Mais Mark Zuckerberg l’a répété : « Protéger notre communauté est plus important que maximiser nos profits. » Une « priorité » selon lui, au point que les investissements dans ce domaine « auront des conséquences sur la rentabilité » de Facebook, a affirmé sans détour de patron de Facebook – ce qui a, dans la foulée, fait légèrement baisser le cours en Bourse de l’entreprise.

« Rien de tout cela n’importe si nos services sont utilisés pour des choses qui ne rapprochent pas les gens – ou si les fondements de notre société sont manipulés par des interférences étrangères », écrit le jeune milliardaire. Avant d’annoncer qu’il comptait considérablement augmenter les investissements pour lutter contre ce phénomène. « Je voulais que nos investisseurs l’entendent directement de ma bouche. Je crois que cela va rendre notre société plus forte, et sur le long terme, ce sera bénéfique pour tout le monde. »

« Un changement cataclysmique »

Pendant les deux jours d’audition au Congrès, Facebook a été pressé d’agir par les élus, très sévères à l’égard des géants du Web. « Vous avez créé ces plates-formes, (…) et maintenant elles sont détournées », a dénoncé l’influente sénatrice démocrate Dianne Feinstein. « C’est à vous de faire quelque chose – sinon, on s’en chargera », a-t-elle menacé, dans l’une des interventions les plus cinglantes de la journée de mercredi.

« Ce dont nous parlons ici, c’est d’un changement cataclysmique.

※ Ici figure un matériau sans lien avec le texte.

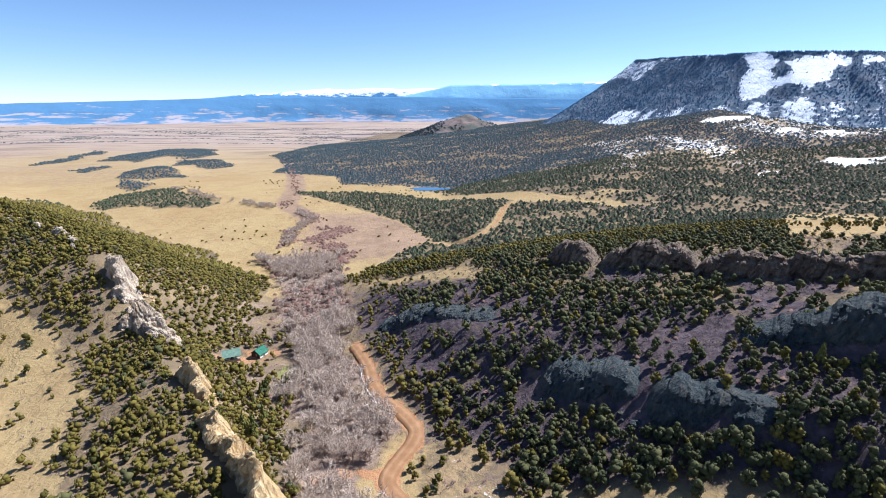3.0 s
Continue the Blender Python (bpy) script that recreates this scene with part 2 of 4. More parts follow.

Ce dont nous parlons, c’est du début de la cyberguerre. Ce dont nous parlons ici, c’est d’une puissance étrangère majeure, avec la sophistication et la capacité de s’insinuer dans une élection présidentielle et de semer la discorde dans ce pays. (…) Vous avez un gros problème entre les mains. »

Le sénateur démocrate Mark Warner a de son côté rappelé que « les Russes mènent une guerre de l’information depuis des décennies », mais que celle-ci vient de prendre une autre dimension :

« Ce qui est nouveau, c’est l’avènement des réseaux sociaux, avec la capacité d’amplifier la propagande et les fausses informations à une échelle inimaginable à l’époque du mur de Berlin. Les outils d’aujourd’hui semblent presque avoir été conçus pour les techniques russes de désinformation. »

Il est impossible aujourd’hui de mesurer l’impact exact des messages russes publiés sur les réseaux sociaux sur l’électorat américain. D’autant plus que l’ampleur de cette propagande n’est pas encore tout à fait connue. « Croyez-vous que vos entreprises ont réussi à identifier tout le champ d’action des Russes ? », a ainsi demandé Mark Warner. « Je dois répondre non », a reconnu le directeur juridique de Facebook, Colin Strech.

Facebook a annoncé que 80 000 publications soupçonnées d’être liées aux intérêts russes avaient été vues par 126 millions d’Américains entre janvier 2015 et août 2017. Trois mille publicités ont été diffusées, vues par 10 millions d’internautes américains. Elles avaient pour particularité d’évoquer des sujets très polémiques aux Etats-Unis, comme l’accueil des réfugiés, le mouvement Black Lives Matter (« Les vies des Noirs comptent »), le port d’armes, l’islam ou les droits des personnes LGBT (lesbiennes, gays, bisexuels, transgenre). Certaines publicités visaient aussi directement Hillary Clinton, l’adversaire de Donald Trump dans la course à la Maison Blanche. Le mois dernier, le réseau social a annoncé un renforcement des contrôles des publicités, ainsi que des mesures de transparence quant à leur provenance et leurs cibles.